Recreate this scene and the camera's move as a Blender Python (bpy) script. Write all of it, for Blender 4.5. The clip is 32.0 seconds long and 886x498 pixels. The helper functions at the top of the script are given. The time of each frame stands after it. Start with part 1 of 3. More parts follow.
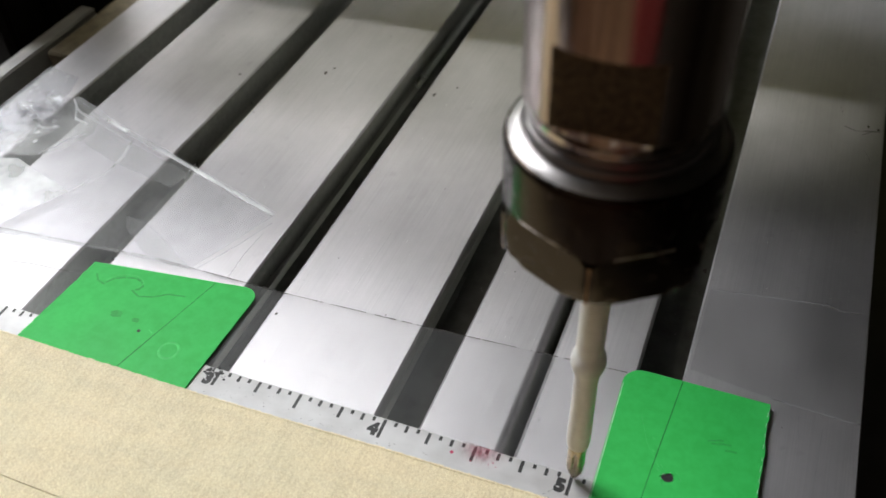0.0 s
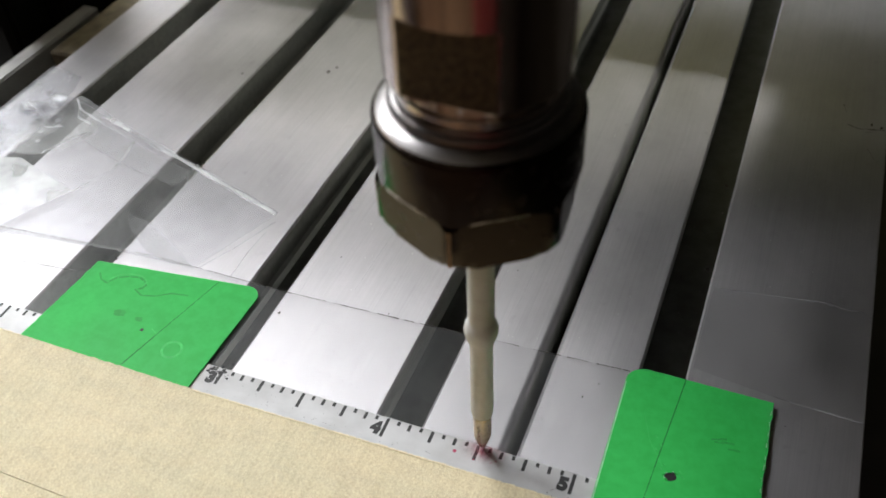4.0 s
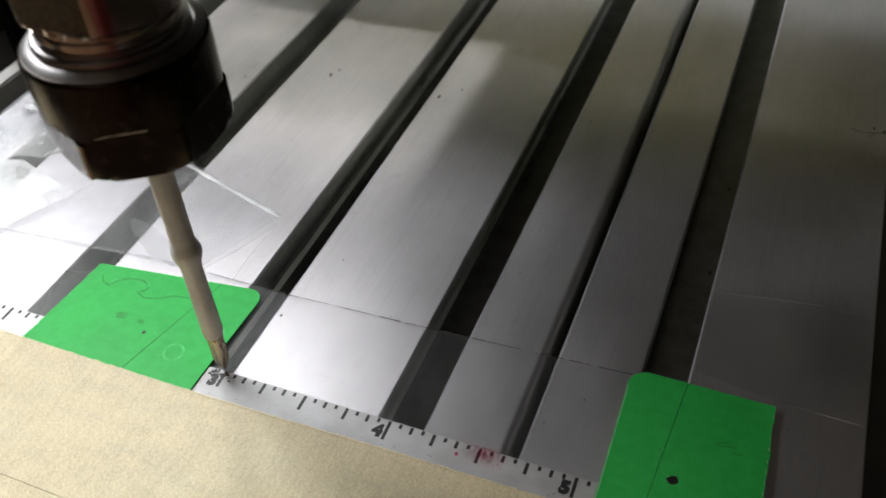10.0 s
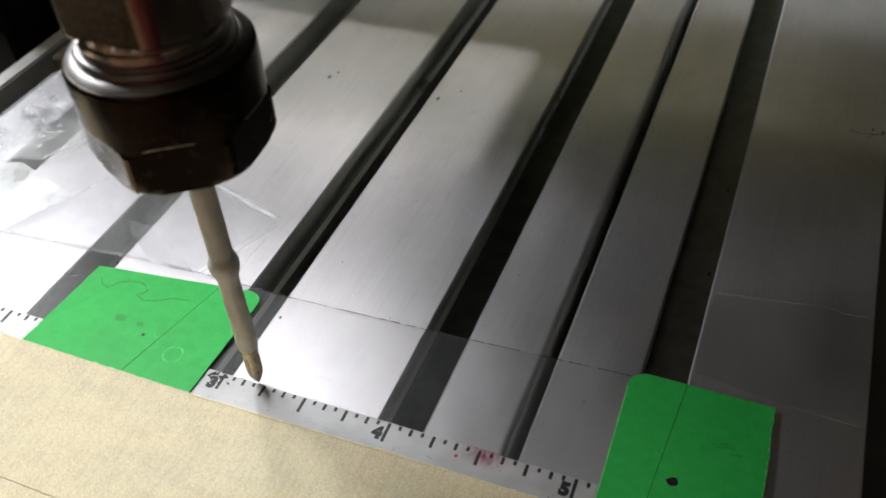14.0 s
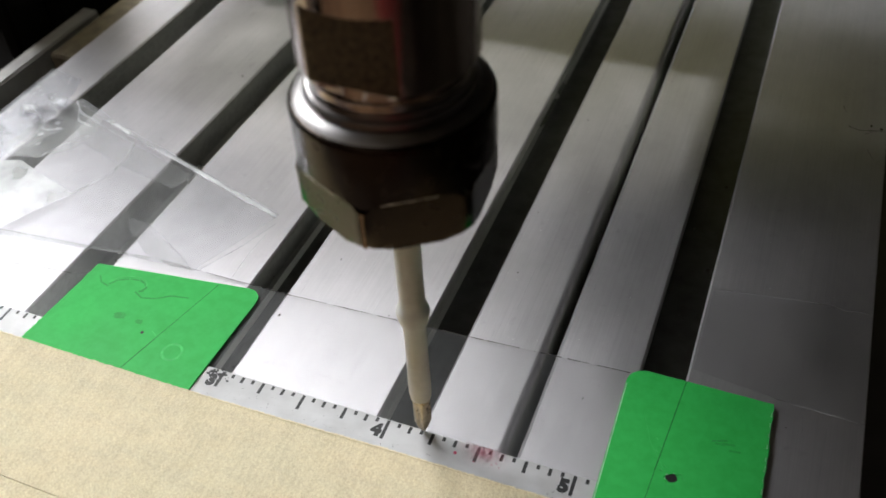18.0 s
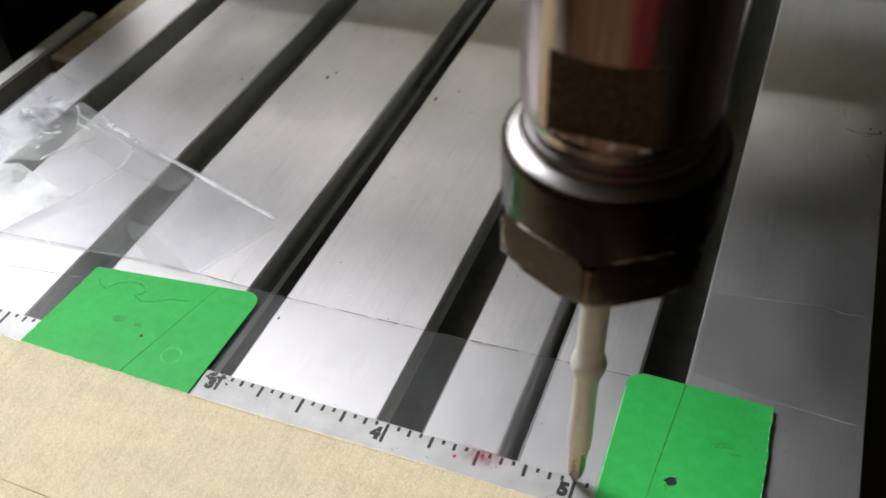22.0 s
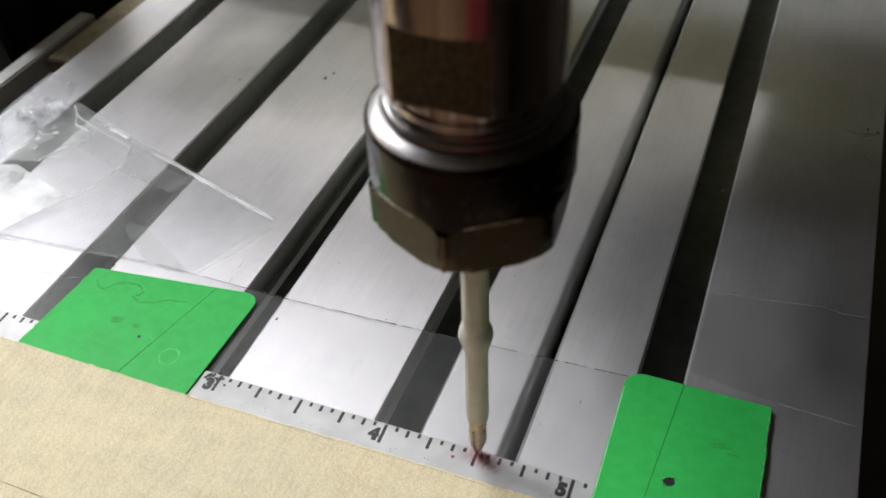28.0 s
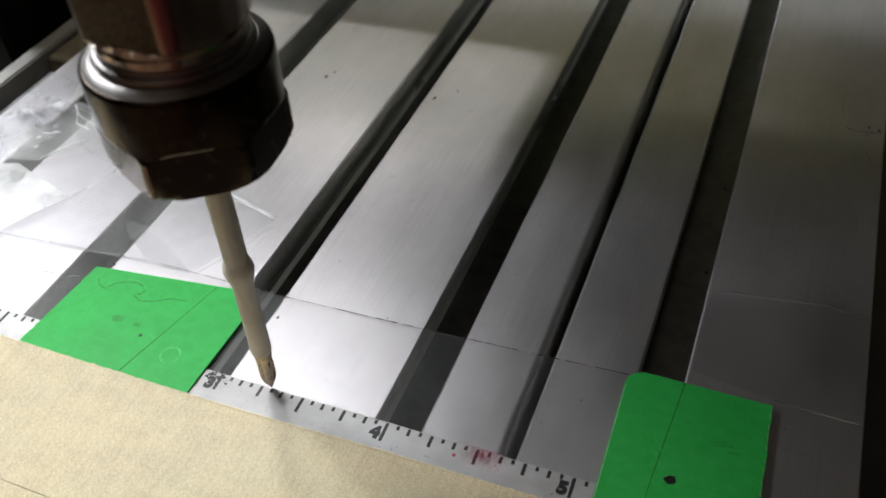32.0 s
_ _ _ _ _
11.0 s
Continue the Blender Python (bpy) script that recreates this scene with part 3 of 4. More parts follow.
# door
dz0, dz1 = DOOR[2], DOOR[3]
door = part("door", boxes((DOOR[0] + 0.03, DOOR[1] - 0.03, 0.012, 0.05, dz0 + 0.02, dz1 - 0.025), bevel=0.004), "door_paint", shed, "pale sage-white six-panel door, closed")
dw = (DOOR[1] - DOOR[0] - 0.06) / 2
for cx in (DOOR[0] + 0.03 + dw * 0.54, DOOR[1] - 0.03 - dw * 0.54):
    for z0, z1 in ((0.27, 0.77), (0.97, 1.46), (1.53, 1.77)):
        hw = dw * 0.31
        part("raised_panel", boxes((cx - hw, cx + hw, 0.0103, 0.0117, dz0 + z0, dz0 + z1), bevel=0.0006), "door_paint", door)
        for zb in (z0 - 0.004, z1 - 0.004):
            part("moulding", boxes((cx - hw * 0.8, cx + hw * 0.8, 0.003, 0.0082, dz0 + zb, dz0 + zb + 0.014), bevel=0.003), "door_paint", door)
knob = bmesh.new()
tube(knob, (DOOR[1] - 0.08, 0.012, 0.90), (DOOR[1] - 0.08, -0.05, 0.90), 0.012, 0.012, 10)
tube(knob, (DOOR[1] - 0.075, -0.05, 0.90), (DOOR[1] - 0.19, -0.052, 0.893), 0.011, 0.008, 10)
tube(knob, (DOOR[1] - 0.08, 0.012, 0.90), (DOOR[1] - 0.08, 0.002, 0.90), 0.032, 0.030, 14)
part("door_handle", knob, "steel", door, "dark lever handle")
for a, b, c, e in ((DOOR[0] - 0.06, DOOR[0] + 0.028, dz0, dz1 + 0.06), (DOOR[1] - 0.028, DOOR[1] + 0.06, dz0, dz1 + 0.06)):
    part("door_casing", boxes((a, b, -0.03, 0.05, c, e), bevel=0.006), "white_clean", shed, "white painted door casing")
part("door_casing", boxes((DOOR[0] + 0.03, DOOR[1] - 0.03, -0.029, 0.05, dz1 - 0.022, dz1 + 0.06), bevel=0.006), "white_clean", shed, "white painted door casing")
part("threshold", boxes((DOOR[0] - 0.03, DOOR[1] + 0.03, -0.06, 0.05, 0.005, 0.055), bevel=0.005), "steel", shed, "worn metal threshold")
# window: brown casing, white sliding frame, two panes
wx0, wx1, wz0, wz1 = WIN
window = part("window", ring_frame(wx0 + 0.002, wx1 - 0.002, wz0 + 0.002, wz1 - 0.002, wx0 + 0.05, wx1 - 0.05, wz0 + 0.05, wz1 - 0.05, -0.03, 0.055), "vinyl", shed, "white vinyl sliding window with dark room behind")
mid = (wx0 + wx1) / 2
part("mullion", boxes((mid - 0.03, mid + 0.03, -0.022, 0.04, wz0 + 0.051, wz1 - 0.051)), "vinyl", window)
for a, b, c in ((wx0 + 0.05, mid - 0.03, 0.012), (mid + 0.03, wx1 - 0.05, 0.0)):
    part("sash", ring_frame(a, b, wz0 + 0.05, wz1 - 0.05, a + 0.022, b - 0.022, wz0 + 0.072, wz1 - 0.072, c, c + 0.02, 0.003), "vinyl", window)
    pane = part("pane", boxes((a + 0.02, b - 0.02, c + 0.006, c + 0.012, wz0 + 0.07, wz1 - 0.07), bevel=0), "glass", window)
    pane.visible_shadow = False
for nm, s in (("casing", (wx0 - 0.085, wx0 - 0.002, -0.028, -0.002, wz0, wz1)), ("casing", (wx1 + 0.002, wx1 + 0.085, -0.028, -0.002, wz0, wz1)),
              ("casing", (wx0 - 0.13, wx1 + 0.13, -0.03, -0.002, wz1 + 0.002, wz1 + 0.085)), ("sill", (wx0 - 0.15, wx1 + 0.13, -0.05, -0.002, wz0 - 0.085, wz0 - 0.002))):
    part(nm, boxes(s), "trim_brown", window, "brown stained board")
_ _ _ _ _
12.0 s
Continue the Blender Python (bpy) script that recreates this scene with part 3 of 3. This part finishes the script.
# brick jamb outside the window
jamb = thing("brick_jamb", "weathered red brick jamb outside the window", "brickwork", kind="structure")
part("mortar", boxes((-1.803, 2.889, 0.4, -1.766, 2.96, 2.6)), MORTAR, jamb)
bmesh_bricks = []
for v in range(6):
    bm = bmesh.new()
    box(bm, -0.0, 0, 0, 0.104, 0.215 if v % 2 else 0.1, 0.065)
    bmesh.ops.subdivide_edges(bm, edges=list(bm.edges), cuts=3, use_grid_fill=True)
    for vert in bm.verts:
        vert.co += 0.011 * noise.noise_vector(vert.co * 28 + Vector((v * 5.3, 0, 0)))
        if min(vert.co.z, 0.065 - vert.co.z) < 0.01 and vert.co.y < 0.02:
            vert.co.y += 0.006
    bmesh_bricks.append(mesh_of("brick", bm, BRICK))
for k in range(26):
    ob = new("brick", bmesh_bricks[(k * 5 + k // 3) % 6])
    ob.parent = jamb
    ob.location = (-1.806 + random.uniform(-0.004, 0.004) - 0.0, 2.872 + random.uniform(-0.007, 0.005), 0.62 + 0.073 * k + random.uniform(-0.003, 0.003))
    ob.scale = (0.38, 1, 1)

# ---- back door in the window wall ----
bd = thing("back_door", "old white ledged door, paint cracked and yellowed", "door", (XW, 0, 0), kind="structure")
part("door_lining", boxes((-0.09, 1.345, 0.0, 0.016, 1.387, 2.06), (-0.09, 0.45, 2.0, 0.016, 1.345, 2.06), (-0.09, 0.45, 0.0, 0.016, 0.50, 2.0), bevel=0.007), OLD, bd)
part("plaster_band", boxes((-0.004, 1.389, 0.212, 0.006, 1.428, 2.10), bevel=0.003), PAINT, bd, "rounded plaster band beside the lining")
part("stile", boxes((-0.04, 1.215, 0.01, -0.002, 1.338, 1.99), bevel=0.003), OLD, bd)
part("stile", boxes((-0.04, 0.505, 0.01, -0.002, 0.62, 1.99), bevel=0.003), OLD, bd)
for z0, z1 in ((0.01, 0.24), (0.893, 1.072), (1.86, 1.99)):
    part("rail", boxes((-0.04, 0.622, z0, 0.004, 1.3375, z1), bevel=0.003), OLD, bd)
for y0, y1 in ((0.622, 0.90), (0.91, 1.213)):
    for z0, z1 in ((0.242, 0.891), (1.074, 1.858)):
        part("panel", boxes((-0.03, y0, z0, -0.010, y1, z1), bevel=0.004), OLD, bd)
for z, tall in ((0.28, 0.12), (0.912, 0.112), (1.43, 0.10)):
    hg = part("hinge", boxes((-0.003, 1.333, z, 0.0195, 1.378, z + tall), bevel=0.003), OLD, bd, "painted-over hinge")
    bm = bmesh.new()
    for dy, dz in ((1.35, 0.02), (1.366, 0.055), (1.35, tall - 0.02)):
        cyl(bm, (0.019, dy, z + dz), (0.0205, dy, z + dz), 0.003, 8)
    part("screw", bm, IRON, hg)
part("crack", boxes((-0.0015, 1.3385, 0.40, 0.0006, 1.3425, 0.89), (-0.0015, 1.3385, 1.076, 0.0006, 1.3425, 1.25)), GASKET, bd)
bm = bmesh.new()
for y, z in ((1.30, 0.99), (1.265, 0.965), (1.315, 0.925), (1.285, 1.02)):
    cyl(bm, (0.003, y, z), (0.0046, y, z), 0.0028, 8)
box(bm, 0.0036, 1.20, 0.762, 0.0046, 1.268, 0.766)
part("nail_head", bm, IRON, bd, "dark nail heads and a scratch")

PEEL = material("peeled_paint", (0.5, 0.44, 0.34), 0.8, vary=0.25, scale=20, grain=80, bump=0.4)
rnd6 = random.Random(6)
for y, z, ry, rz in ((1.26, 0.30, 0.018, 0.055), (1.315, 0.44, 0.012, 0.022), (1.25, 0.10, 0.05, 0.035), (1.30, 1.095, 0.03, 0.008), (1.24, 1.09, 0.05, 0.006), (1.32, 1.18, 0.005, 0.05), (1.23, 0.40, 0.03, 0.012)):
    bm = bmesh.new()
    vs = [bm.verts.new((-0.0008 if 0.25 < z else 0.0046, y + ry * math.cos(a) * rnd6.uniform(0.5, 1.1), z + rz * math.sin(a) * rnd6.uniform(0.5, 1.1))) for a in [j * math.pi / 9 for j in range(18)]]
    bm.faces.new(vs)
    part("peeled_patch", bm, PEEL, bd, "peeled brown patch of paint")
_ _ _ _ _
Goal
Go through the data above and find the lines with the word "that". Copy each of those lines.

Final answer
Continue the Blender Python (bpy) script that recreates this scene with part 3 of 4. More parts follow.
Continue the Blender Python (bpy) script that recreates this scene with part 3 of 3. This part finishes the script.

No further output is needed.